例えば、ある問題に対して賛成のポジションをとったら、反論を10個書き出してみる。
そして出てきた反論に対して反論する。
さらに反論の反論に対して反論してみる。
これを繰り返すことによって、自分の意見を論理的に説明できるようになる。
『自分の意見で生きていこう』を読んだ学び
今後に活かしたい学びについて。
「悩む」と「考える」は違う
自分は悩むことを「考える」に含めてしまっていることがあるなと反省した。
自分なりの答えを出すために考えるわけなので、「悩んでいるな」と感じたら自分はどういう情報があれば意思決定できるのかをまず整理するようにしたい。

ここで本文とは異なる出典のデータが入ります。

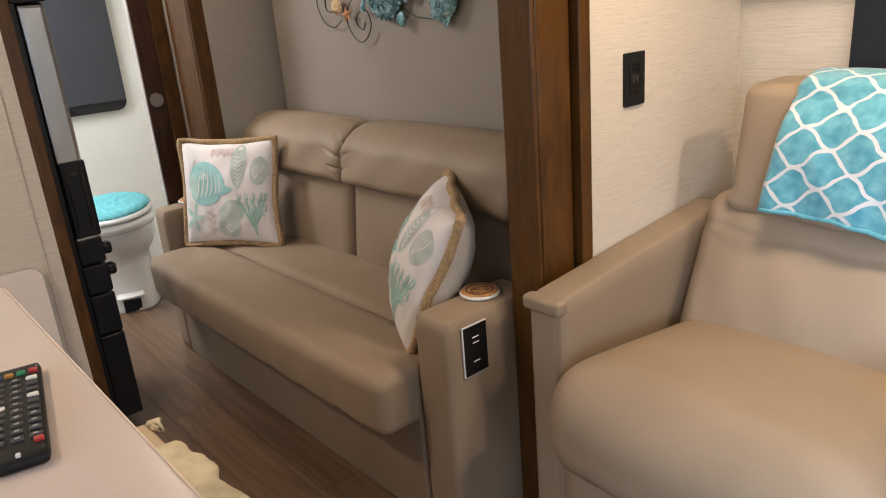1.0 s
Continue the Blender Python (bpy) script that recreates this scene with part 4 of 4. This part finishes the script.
def turtle(cx, cz, a, b, tilt, limbs, height=0.024):
    t = part("turtle", bmesh.new(), PATINA, art, "blue-green patina metal sea turtle")
    bm = bmesh.new()
    dome(cx, cz, a, b, tilt, height, bm)
    rnd = random.Random(int(cx * 1000))
    for v in bm.verts:
        v.co += Vector((rnd.uniform(-1, 1), 0, rnd.uniform(-1, 1))) * 0.0012
    part("carapace", bm, PATINA, t, "", True)
    bm = bmesh.new()
    for k in range(26):
        ang = 2 * math.pi * k / 26
        p = pose(0, 0, 0, 0, tilt, 0) @ Vector((a * 0.98 * math.cos(ang), 0, b * 0.98 * math.sin(ang)))
        bmesh.ops.create_icosphere(bm, subdivisions=1, radius=1, matrix=Matrix.LocRotScale((cx + p.x, AY - 0.003, cz + p.z), None, (a * 0.10, 0.004, a * 0.10)))
    part("shell_rim", bm, PATINA, t, "", True)
    for lx, lz, la, lb, lt in limbs:
        bm = bmesh.new()
        bmesh.ops.create_icosphere(bm, subdivisions=2, radius=1, matrix=Matrix.Translation((lx, AY - 0.004, lz)) @ pose(0, 0, 0, 0, lt, 0) @ Matrix.Diagonal((la, 0.0045, lb, 1)))
        away = Vector((lx - cx, 0, lz - cz)).normalized()
        for v in bm.verts:
            rel = v.co - Vector((lx, v.co.y, lz))
            along = rel.dot(away) / max(la, lb)
            side = rel - away * rel.dot(away)
            v.co -= side * (0.45 * along)
            v.co += Vector((away.z, 0, -away.x)) * 0.22 * max(la, lb) * along * along
        part("flipper", bm, PATINA, t, "", True)
    spots = [(0, 0)] + [(0.55 * math.cos(radians(60 * k)), 0.55 * math.sin(radians(60 * k))) for k in range(6)]
    for sx, sz in spots if a > 0.06 else spots[:1]:
        pts = []
        for k in range(16):
            rr, an = (0.05 + 0.011 * k) * a, 0.75 * k
            px, pz = sx * a * 0.9 + rr * math.cos(an), sz * b * 0.9 + rr * math.sin(an)
            hgt = height * math.sqrt(max(0.02, 1 - (px / a) ** 2 - (pz / b) ** 2))
            q = pose(0, 0, 0, 0, tilt, 0) @ Vector((px, 0, pz))
            pts.append((cx + q.x, AY - hgt - 0.0005, cz + q.z))
        part("scroll", tube(pts, 0.0011, False, 5), WIRE, t, "", True)


turtle(-1.943, 1.339, 0.092, 0.079, 22, [(-1.996, 1.448, 0.014, 0.042, -6), (-2.072, 1.382, 0.036, 0.014, 30), (-1.816, 1.332, 0.024, 0.028, 30), (-1.855, 1.255, 0.022, 0.026, -30), (-2.056, 1.302, 0.014, 0.024, 20)], 0.026)
turtle(-2.197, 1.433, 0.055, 0.047, 12, [(-2.208, 1.500, 0.012, 0.020, 10), (-2.272, 1.448, 0.018, 0.014, 0), (-2.118, 1.434, 0.022, 0.016, -20), (-2.25, 1.385, 0.012, 0.018, 15), (-2.132, 1.394, 0.022, 0.013, 25)])
turtle(-1.802, 1.437, 0.044, 0.052, 20, [(-1.772, 1.488, 0.022, 0.018, -30), (-1.832, 1.481, 0.012, 0.016, 20), (-1.742, 1.413, 0.016, 0.020, 20), (-1.779, 1.385, 0.012, 0.020, 5), (-1.858, 1.446, 0.014, 0.014, 0)])
turtle(-1.654, 1.292, 0.056, 0.048, -25, [(-1.614, 1.338, 0.018, 0.018, -20), (-1.597, 1.305, 0.018, 0.015, 20), (-1.713, 1.311, 0.018, 0.013, 30), (-1.642, 1.242, 0.020, 0.018, 40), (-1.700, 1.260, 0.014, 0.014, 0)])


def smooth_path(pts, per=8):
    """Points along a smooth curve through (x, z) marks."""
    out = []
    q = [pts[0]] + list(pts) + [pts[-1]]
    for i in range(len(pts) - 1):
        p0, p1, p2, p3 = q[i], q[i + 1], q[i + 2], q[i + 3]
        for k in range(per):
            t = k / per
            out.append(tuple(0.5 * (2 * b + (c - a) * t + (2 * a - 5 * b + 4 * c - d) * t * t + (3 * b - a - 3 * c + d) * t ** 3) for a, b, c, d in zip(p0, p1, p2, p3)))
    return out + [pts[-1]]


for run in (
    [(-2.279, 1.416), (-2.345, 1.342), (-2.316, 1.267), (-2.253, 1.242), (-2.199, 1.264)],
    [(-2.218, 1.343), (-2.245, 1.363), (-2.287, 1.342), (-2.287, 1.302), (-2.259, 1.292)],
    [(-2.047, 1.354), (-2.133, 1.324), (-2.166, 1.259), (-2.121, 1.197), (-2.071, 1.194), (-2.029, 1.24), (-2.047, 1.289), (-2.089, 1.287), (-2.111, 1.255), (-2.077, 1.228), (-2.061, 1.251)],
    [(-2.005, 1.467), (-1.976, 1.52), (-1.91, 1.534), (-1.857, 1.516), (-1.837, 1.495)],
    [(-1.878, 1.468), (-1.883, 1.428), (-1.91, 1.405)],
    [(-1.932, 1.479), (-1.965, 1.471), (-1.977, 1.442), (-1.949, 1.423), (-1.921, 1.434), (-1.923, 1.455)],
    [(-1.767, 1.386), (-1.738, 1.353), (-1.692, 1.323)],
    [(-1.842, 1.289), (-1.796, 1.262), (-1.71, 1.25)],
    [(-1.639, 1.451), (-1.67, 1.434), (-1.676, 1.391), (-1.643, 1.359), (-1.608, 1.375), (-1.604, 1.406), (-1.626, 1.422), (-1.643, 1.409), (-1.634, 1.388)],
    [(-1.58, 1.444), (-1.563, 1.41), (-1.571, 1.354), (-1.6, 1.323)],
):
    part("wire_scroll", tube([(x, AY + 0.002, z) for x, z in smooth_path(run)], 0.0021, False, 6), WIRE, art, "", True)
for cx, cz, a, b, tilt in ((-2.216, 1.307, 0.030, 0.032, 12), (-1.592, 1.462, 0.026, 0.027, -12)):
    bm = bmesh.new()
    n, rings = 36, []
    centre = bm.verts.new((cx, AY - 0.016, cz - b * 0.2))
    for f in (0.4, 0.75, 1.0):
        ring = []
        for k in range(n):
            an = 2 * math.pi * k / n
            rad = 1 - 0.25 * (math.sin(an) < -0.6)
            ring.append(bm.verts.new((cx + a * f * rad * math.cos(an), AY - 0.016 * (1 - f ** 3) - 0.003 * (k % 2) * f, cz + b * f * rad * math.sin(an))))
        rings.append(ring)
    for k in range(n):
        bm.faces.new((centre, rings[0][k], rings[0][(k + 1) % n]))
        for r0, r1 in zip(rings, rings[1:]):
            bm.faces.new((r0[k], r1[k], r1[(k + 1) % n], r0[(k + 1) % n]))
    part("seashell", bm, SHELL, art, "ribbed cream scallop shell")
for cx, cz, r, turn in ((-2.156, 1.282, 0.033, 10), (-1.91, 1.471, 0.027, 0), (-1.630, 1.456, 0.022, 25)):
    bm = bmesh.new()
    top = bm.verts.new((cx, AY - 0.014, cz))
    ring = []
    for k in range(10):
        an = radians(turn + 36 * k + 90)
        rr = r if k % 2 == 0 else r * 0.38
        ring.append(bm.verts.new((cx + rr * math.cos(an), AY - (0.004 if k % 2 == 0 else 0.006), cz + rr * math.sin(an))))
    for k in range(10):
        bm.faces.new((top, ring[k], ring[(k + 1) % 10]))
    part("starfish", bm, STAR, art, "small orange starfish")

# ---- floor ----


def vinyl():
    m, nt, b = tree("wood_look_vinyl")
    tc, mp = nt.nodes.new("ShaderNodeTexCoord"), nt.nodes.new("ShaderNodeMapping")
    info = nt.nodes.new("ShaderNodeObjectInfo")
    comb = nt.nodes.new("ShaderNodeCombineXYZ")
    mul = nt.nodes.new("ShaderNodeMath")
    mul.operation, mul.inputs[1].default_value = "MULTIPLY", 37.0
    nt.links.new(info.outputs["Random"], mul.inputs[0])
    nt.links.new(mul.outputs[0], comb.inputs[0])
    nt.links.new(mul.outputs[0], comb.inputs[1])
    nt.links.new(comb.outputs[0], mp.inputs["Location"])
    mp.inputs["Scale"].default_value = (1.6, 22.0, 1.0)
    nt.links.new(tc.outputs["Object"], mp.inputs["Vector"])
    n = node(nt, "ShaderNodeTexNoise", Scale=1.0, Detail=7.0, Distortion=2.2)
    nt.links.new(mp.outputs[0], n.inputs["Vector"])
    c = (0.132, 0.080, 0.048)
    col = ramp(nt, n.outputs[0], [(0.28, vary(c, 0.68)), (0.5, c), (0.72, vary(c, 1.38))])
    hsv = nt.nodes.new("ShaderNodeHueSaturation")
    val = nt.nodes.new("ShaderNodeMapRange")
    val.inputs["To Min"].default_value, val.inputs["To Max"].default_value = 0.88, 1.14
    nt.links.new(info.outputs["Random"], val.inputs["Value"])
    nt.links.new(val.outputs[0], hsv.inputs["Value"])
    nt.links.new(col, hsv.inputs["Color"])
    nt.links.new(hsv.outputs[0], b.inputs["Base Color"])
    b.inputs["Roughness"].default_value = 0.30
    bump(nt, b, n.outputs[0], 0.12, 0.002)
    return m


floor = setting("floor", boxes((XB - 0.05, 2.5, -1.25, 2.12, -0.06, -0.006)), plain("subfloor", (0.02, 0.014, 0.010), 0.8), "brown wood-look vinyl plank floor", "floor")
VINYL = vinyl()
PL, PW = 1.10, 0.152
plank_mesh = bpy.data.meshes.new("plank")
bm = box(bmesh.new(), 0.0003, PL - 0.0003, 0.0003, PW - 0.0003, -0.006, 0.0, 0.0005, 1)
bm.to_mesh(plank_mesh)
bm.free()
plank_mesh.materials.append(VINYL)
for j in range(22):
    for i in range(7):
        x, y = XB - 0.05 - (j * 0.37) % PL + i * PL, -1.22 + j * PW
        if x > 2.5 or x + PL < XB - 0.05:
            continue
        x0, x1 = max(x, XB - 0.05), min(x + PL, 2.5)
        if x1 - x0 < 0.05:
            continue
        mesh = plank_mesh
        if x1 - x0 < PL - 0.001:
            mesh = bpy.data.meshes.new("plank")
            bm = box(bmesh.new(), 0.0003, x1 - x0 - 0.0003, 0.0003, PW - 0.0003, -0.006, 0.0, 0.0005, 1)
            bm.to_mesh(mesh)
            bm.free()
            mesh.materials.append(VINYL)
        ob = new("plank", mesh)
        ob.parent = floor
        ob.location = (x0, y, 0)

どれくらい考えれば良いかの目安は絶対にこうだと思えるか
自分の中でどれくらい考えれば良いかのラインが明確になっていなかったのだが、「絶対にこうだ!と思えるまで」という目安は分かりやすくて良かった。
まずポジションを取って、それに対する反論をぶつけるという順番で考えれば、自然と自分なりの意見を整理できるので実践しようと思う。
Twitterで流れてくるニュースなどを題材にして考えてみるのはやってみたい。
正解のないことについて自分の意見を言える人には大きな価値がある
最近プロダクトマネジャー(PdM)という職種が引っ張りだこになっているが、PdMはまさに「自分はこういうプロダクトを作りたいんだ!」と自分なりの意見を持ってプロダクト開発をする仕事だ。
本書には自分の意見を持って仕事をできる人はめちゃくちゃ少ない的なことが書かれていた。
だからこそPdMの市場価値は高いのだろうなと。
幅広い専門性が求められるからPdMは市場価値が高いと思っていたが、その価値の本質は自分のポジションを明確にしてプロダクト開発を引っ張っていけるからなのだろう。
今までの専門職は正解のある答えに対して素早くリーチできるところに価値があった。しかし、IT技術の進歩でこの価値はますます下がっていく。
専門性があるのは前提条件として、専門家の視点から自分の意見をちゃんと言えているかを自問自答しながら仕事に取り組んでいきたい。
おわりに
人生のほとんどの悩みって正解のない問題だし、正解のない問題への回答の積み重ねが自分の人生を作っていく。
本書はより良い人生を形成するための道標になってくれると思うので、どのように生きたら良いか分からなくなっている方はぜひ読んでみてほしい。